▸ **PROBLEM TO WORK ON**
Extract exactly the run of lines starting at the line that holds "5. More parts follow." and ending at the line that holds "return [Vector(v) - b", both included.

▸ **EXERCISE DATA**

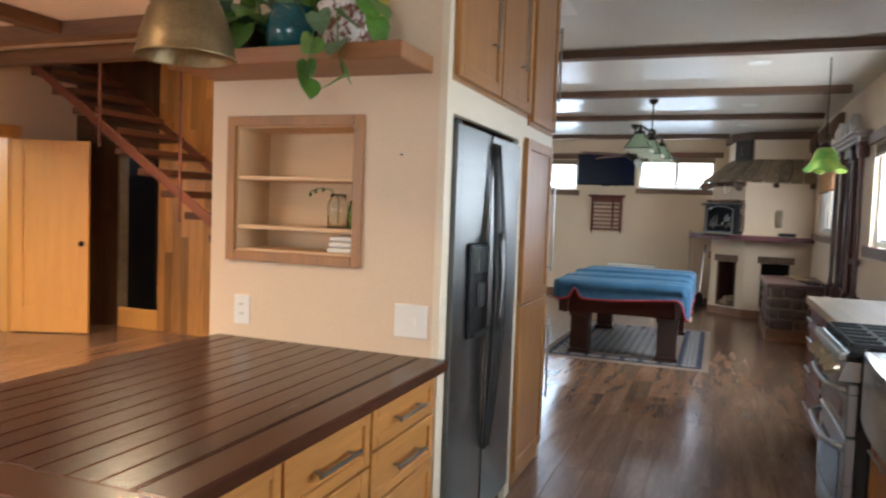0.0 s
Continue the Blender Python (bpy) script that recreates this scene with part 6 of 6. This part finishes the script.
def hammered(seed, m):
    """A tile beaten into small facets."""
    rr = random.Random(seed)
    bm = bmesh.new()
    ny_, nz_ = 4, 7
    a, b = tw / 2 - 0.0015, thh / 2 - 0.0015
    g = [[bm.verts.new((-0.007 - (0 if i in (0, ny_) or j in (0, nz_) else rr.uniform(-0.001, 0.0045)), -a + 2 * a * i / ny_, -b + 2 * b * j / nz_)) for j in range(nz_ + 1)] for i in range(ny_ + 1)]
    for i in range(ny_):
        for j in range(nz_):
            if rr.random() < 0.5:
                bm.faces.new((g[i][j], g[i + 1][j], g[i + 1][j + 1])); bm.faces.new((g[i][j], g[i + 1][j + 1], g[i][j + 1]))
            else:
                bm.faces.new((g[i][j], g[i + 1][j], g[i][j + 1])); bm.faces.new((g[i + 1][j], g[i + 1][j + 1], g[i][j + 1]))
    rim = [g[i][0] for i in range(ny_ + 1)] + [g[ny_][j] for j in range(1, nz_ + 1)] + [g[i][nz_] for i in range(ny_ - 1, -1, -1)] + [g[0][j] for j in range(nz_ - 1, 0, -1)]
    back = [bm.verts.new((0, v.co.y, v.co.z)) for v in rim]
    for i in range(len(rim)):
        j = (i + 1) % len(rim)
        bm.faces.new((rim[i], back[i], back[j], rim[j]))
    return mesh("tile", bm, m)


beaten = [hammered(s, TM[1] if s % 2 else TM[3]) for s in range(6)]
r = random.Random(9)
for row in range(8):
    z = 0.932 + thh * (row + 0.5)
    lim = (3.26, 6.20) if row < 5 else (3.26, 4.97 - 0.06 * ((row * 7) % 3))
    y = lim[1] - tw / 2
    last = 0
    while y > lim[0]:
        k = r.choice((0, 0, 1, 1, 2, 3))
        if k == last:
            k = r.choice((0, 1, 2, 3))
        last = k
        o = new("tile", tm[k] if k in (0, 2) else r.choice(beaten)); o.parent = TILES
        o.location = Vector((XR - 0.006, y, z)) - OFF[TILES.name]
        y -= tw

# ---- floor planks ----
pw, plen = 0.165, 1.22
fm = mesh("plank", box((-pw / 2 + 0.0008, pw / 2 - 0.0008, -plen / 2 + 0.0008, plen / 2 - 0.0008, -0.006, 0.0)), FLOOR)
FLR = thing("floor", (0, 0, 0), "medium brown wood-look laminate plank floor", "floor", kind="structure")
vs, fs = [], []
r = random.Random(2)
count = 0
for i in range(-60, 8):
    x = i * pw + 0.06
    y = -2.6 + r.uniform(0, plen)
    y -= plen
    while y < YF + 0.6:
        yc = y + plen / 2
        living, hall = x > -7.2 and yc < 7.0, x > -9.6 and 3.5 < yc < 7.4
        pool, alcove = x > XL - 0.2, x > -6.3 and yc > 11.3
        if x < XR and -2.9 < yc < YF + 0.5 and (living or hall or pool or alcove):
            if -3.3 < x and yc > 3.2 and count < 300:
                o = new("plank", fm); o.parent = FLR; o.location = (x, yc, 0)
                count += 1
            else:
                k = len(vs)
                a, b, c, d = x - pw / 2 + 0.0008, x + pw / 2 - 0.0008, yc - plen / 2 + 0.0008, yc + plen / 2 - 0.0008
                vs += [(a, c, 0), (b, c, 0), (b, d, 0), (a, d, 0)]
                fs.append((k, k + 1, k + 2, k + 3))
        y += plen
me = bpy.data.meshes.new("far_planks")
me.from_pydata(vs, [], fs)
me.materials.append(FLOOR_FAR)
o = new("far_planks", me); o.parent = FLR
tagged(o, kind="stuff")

---

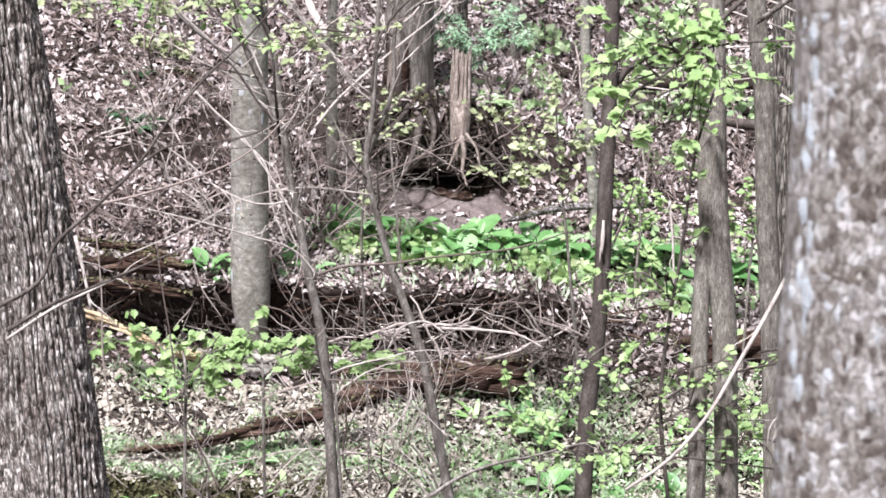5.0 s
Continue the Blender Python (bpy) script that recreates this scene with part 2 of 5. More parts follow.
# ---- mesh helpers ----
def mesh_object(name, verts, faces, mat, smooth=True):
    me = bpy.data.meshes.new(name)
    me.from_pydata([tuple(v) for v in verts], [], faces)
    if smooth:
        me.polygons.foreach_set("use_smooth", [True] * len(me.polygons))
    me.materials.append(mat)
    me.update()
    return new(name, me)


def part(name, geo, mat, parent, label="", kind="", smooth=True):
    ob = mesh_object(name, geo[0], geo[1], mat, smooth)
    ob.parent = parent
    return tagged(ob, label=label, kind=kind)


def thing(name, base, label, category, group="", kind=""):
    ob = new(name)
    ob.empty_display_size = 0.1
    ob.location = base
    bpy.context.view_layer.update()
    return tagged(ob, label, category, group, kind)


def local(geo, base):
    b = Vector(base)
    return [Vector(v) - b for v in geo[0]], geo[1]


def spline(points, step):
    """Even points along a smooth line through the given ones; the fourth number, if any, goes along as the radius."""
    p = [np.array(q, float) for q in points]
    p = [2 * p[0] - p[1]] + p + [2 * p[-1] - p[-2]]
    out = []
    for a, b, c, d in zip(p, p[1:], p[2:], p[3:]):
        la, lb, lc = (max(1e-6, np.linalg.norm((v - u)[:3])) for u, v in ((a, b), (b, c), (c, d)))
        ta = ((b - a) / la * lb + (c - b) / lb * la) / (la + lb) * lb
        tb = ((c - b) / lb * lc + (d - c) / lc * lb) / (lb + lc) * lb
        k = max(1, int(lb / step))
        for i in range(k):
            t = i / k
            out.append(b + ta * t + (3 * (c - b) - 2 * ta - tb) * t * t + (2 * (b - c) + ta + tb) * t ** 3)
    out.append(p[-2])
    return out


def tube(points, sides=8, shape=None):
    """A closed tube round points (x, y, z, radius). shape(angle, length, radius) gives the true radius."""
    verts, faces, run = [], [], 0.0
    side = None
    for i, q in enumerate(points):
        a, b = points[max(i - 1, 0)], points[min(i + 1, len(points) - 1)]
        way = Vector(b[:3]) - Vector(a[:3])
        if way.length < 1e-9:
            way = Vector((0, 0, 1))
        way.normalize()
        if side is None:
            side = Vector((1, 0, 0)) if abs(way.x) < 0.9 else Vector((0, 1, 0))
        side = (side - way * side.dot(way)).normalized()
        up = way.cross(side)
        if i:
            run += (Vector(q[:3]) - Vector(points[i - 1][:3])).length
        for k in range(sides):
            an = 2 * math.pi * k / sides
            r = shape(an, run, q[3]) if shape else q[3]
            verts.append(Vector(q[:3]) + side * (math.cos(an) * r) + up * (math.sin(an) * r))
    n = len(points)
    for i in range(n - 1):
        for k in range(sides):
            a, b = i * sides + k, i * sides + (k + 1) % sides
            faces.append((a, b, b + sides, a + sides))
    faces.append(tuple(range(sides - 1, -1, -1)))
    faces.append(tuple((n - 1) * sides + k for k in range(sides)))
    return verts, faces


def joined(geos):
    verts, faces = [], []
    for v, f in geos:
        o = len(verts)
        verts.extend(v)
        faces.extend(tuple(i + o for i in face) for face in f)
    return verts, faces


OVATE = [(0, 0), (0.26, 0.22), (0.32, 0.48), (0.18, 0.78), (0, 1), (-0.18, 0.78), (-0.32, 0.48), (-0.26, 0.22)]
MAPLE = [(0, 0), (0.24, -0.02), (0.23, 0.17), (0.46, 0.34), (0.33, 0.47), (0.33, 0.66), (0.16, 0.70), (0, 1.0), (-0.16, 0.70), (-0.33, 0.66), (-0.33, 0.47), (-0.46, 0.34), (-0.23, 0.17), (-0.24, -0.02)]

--

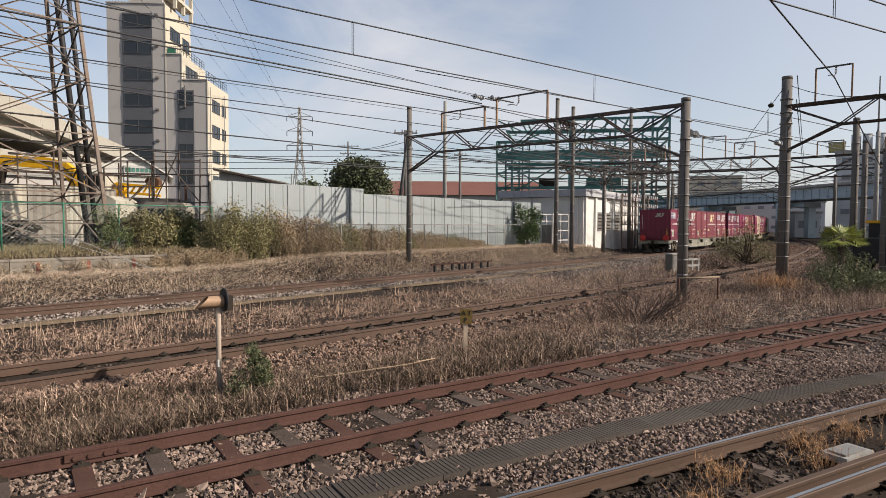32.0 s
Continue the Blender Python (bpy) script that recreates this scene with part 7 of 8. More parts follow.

▸ **RESULT**
Continue the Blender Python (bpy) script that recreates this scene with part 2 of 5. More parts follow.
# ---- mesh helpers ----
def mesh_object(name, verts, faces, mat, smooth=True):
    me = bpy.data.meshes.new(name)
    me.from_pydata([tuple(v) for v in verts], [], faces)
    if smooth:
        me.polygons.foreach_set("use_smooth", [True] * len(me.polygons))
    me.materials.append(mat)
    me.update()
    return new(name, me)


def part(name, geo, mat, parent, label="", kind="", smooth=True):
    ob = mesh_object(name, geo[0], geo[1], mat, smooth)
    ob.parent = parent
    return tagged(ob, label=label, kind=kind)


def thing(name, base, label, category, group="", kind=""):
    ob = new(name)
    ob.empty_display_size = 0.1
    ob.location = base
    bpy.context.view_layer.update()
    return tagged(ob, label, category, group, kind)


def local(geo, base):
    b = Vector(base)
    return [Vector(v) - b for v in geo[0]], geo[1]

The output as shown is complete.